Change Management Is the Real Friction

When asked about friction points, Mike does not hesitate. He narrows the biggest risk in transformation to change management and explains why resistance is often misread. He reframes resistance as a leadership and communication challenge, not a people problem, and underscores why transformation fails even when strategy and funding are sound.

“I have two words to answer that question, and they are change management.”

Legacy Systems Create Hidden Risk

Mike walks through a CMS implementation that uncovered deep, undocumented dependencies across ten different applications. The insight here isn’t the technical complexity but how easily legacy environments accumulate risk over time, showing how transformation efforts often expose problems that were invisible until change was attempted.

“We discovered that our code base was actually being used by up to ten different applications that had no business leveraging a CMS code base.”

Pragmatism Beats Perfection

Faced with an impasse, Mike describes choosing collaboration over rigid delivery. Rather than forcing alignment, the team slowed down, engaged stakeholders, and made trade-offs that protected timelines and trust.

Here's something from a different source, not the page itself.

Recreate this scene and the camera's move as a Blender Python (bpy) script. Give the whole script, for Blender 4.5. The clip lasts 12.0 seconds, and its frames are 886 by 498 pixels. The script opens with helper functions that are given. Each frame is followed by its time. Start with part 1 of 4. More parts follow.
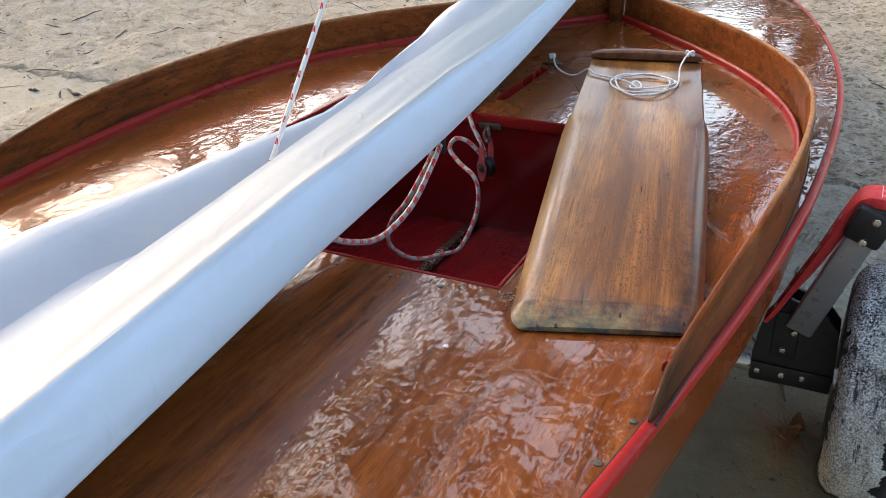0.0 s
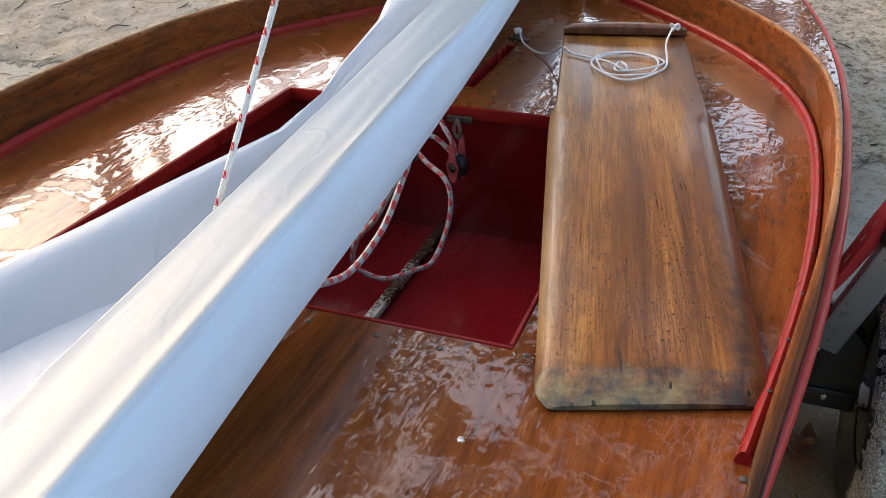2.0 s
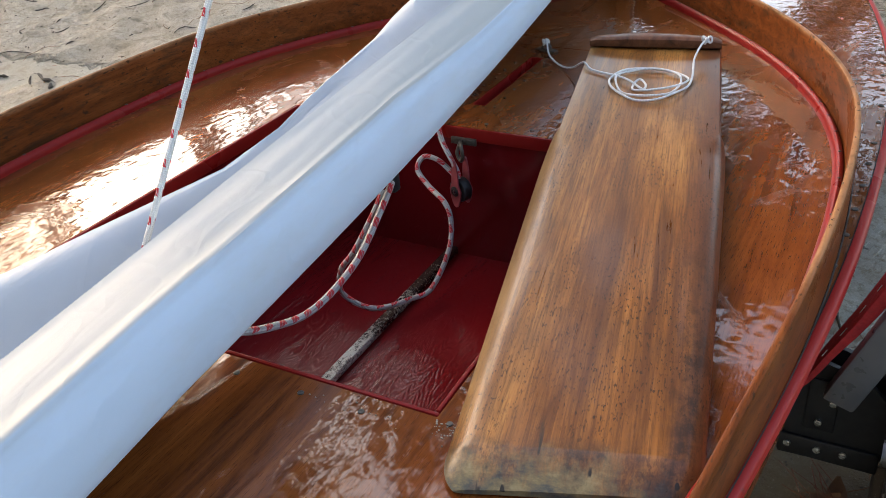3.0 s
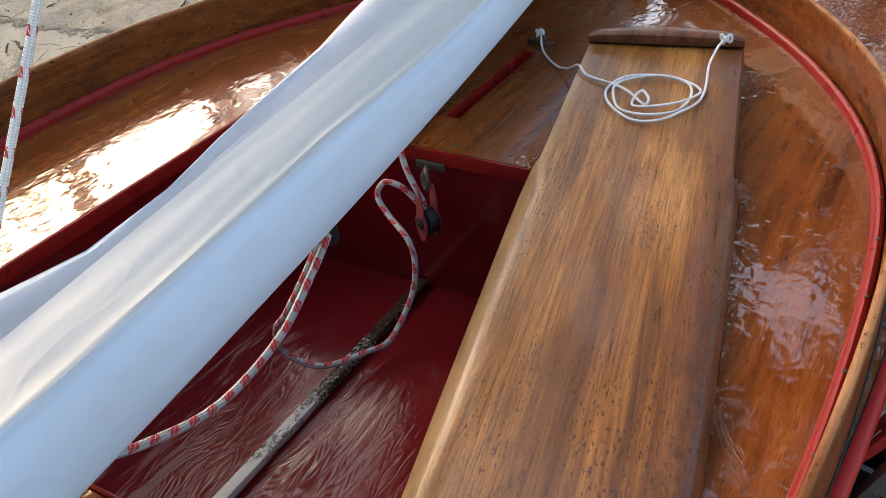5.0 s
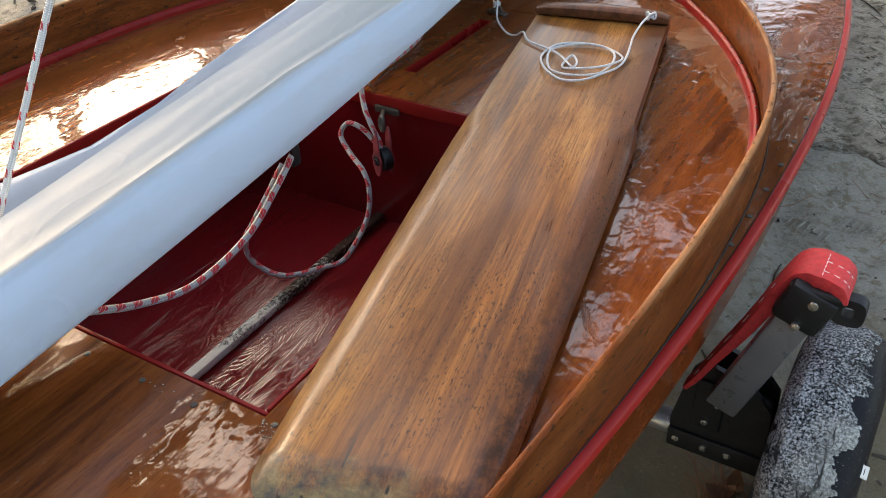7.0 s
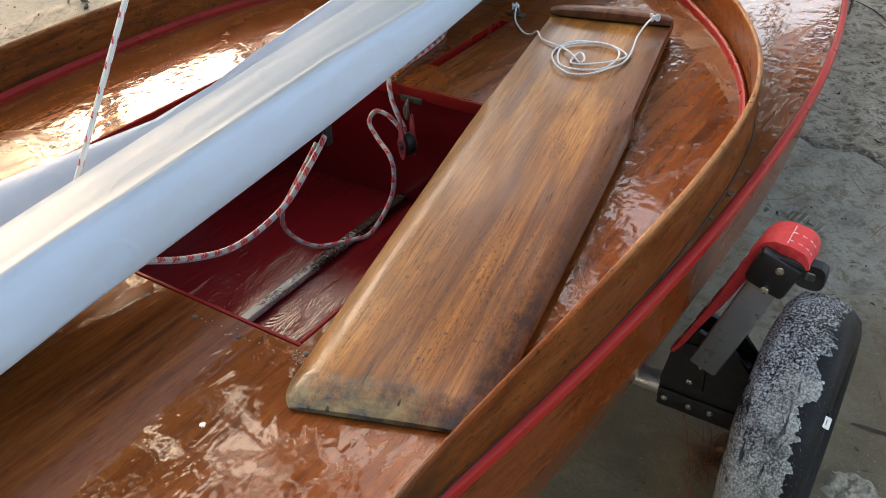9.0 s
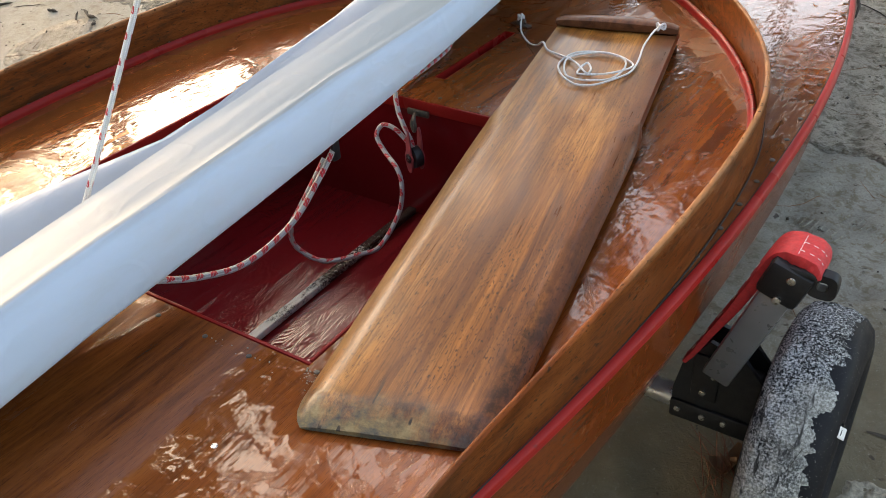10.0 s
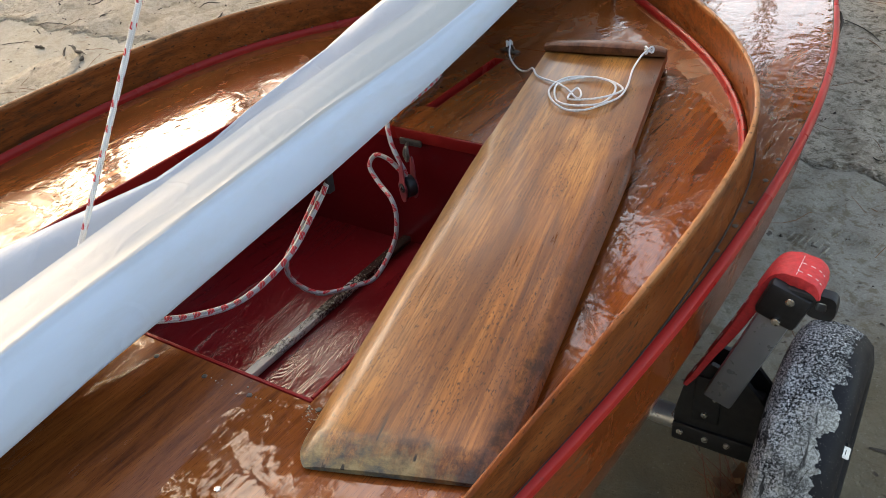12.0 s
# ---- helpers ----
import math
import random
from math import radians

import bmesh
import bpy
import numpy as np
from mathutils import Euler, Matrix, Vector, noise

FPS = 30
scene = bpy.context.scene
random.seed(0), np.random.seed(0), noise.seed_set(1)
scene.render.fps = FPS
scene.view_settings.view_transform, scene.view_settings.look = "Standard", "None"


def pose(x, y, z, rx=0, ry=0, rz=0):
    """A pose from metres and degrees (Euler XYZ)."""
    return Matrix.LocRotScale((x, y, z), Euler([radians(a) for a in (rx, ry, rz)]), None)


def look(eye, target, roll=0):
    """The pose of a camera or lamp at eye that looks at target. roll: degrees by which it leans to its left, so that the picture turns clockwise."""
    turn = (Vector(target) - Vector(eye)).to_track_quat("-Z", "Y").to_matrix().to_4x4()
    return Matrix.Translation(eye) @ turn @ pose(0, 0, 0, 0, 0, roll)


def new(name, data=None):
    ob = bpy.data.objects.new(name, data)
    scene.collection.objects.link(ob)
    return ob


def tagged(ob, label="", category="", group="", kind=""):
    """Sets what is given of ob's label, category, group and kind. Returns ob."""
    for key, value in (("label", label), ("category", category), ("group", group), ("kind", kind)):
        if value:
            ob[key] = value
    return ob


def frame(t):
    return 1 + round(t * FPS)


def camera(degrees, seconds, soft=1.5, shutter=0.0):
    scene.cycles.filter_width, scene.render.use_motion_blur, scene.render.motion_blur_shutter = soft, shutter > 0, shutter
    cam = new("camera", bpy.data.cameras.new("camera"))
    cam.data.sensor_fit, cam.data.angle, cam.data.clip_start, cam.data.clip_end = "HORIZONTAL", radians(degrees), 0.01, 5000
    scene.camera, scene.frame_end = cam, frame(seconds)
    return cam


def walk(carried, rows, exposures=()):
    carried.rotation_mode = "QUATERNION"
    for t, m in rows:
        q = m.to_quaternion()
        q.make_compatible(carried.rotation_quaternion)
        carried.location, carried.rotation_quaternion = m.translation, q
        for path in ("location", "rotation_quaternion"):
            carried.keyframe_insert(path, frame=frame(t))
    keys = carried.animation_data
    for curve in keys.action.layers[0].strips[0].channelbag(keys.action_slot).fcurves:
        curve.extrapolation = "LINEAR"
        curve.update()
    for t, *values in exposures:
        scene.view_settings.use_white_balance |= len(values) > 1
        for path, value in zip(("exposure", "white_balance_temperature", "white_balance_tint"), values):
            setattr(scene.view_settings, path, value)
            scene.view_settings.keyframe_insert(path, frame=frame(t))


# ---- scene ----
cam = camera(53.7, 12.0, 0.8)
# the walk: its length, the first eye and how the first camera is turned to the boat
METRES, EYE_X, EYE_Y, EYE, TILT, LEAN, TURN = 1.25, 0.6715, -1.7306, 1.071, -26.356, 1.160, 26.243
ROWS = [
    (0.0, 0.0, 0.0, 0.0, 0.0, 0.0, 0.0),
    (0.5, -0.007, 0.0623, 0.0214, -1.29, -1.68, -0.1),
    (1.0, -0.0456, 0.1343, 0.0574, -3.7, -2.39, 0.63),
    (1.5, -0.0674, 0.1546, 0.0733, -4.94, -2.77, 1.38),
    (2.0, -0.0515, 0.1673, 0.0817, -4.63, -3.16, 2.44),
    (2.5, 0.0088, 0.202, 0.0983, -2.24, -3.41, 2.79),
    (3.0, 0.0895, 0.2154, 0.1282, 2.27, -3.83, 1.6),
    (3.5, 0.1232, 0.2486, 0.144, 4.88, -5.03, 1.68),
    (5.5, 0.1644, 0.4127, 0.2447, 3.26, -8.27, 0.65),
    (6.0, 0.1511, 0.3704, 0.2316, 0.3, -7.07, 1.47),
    (6.5, 0.1899, 0.3047, 0.2123, 2.34, -7.91, -0.44),
    (7.0, 0.2302, 0.2358, 0.1889, 4.36, -8.79, -1.6),
    (9.0, 0.2585, 0.1176, 0.1651, 6.42, -8.4, -2.5),
    (9.5, 0.2591, 0.1193, 0.1674, 6.29, -8.43, -2.17),
    (10.0, 0.2578, 0.1206, 0.1734, 6.88, -7.98, -1.58),
    (10.5, 0.2546, 0.1247, 0.1763, 7.98, -7.37, -1.06),
    (11.0, 0.2565, 0.1286, 0.1793, 8.09, -7.14, -0.61),
    (11.5, 0.2521, 0.1247, 0.1816, 7.23, -7.19, -0.22),
    (12.0, 0.2513, 0.123, 0.1829, 6.12, -6.57, 0.04),
]
BASE = pose(EYE_X, EYE_Y, EYE, TILT, LEAN, TURN)
EXPOSURES = [(0.0, 2.38, 7100, 10), (0.8, 2.29, 7150, 10), (3.5, 2.24, 7150, 10), (6.0, 2.24, 7450, 10), (9.5, 2.33, 8000, 10), (12.0, 2.35, 7900, 10)]
walk(cam, [(t, BASE @ pose(METRES * x, METRES * y, METRES * z, 90 + pitch, roll, yaw)) for t, x, y, z, yaw, pitch, roll in ROWS], EXPOSURES)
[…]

Mike highlights how senior leaders can preserve momentum without sacrificing enterprise relationships.

“Instead of forcing a one size fits all solution and playing organizational politics, we slowed down just enough to collaborate.”

Digital Hygiene Builds Credibility

Mike introduces the concept of digital hygiene and explains why it’s foundational but often overlooked. He ties it to how leaders communicate, run meetings, and present ideas, especially in environments where teams compete for funding and attention. This links everyday leadership behaviour directly to trust and execution velocity.

“Digital hygiene is about the how you show up every day in those experiences and situations.”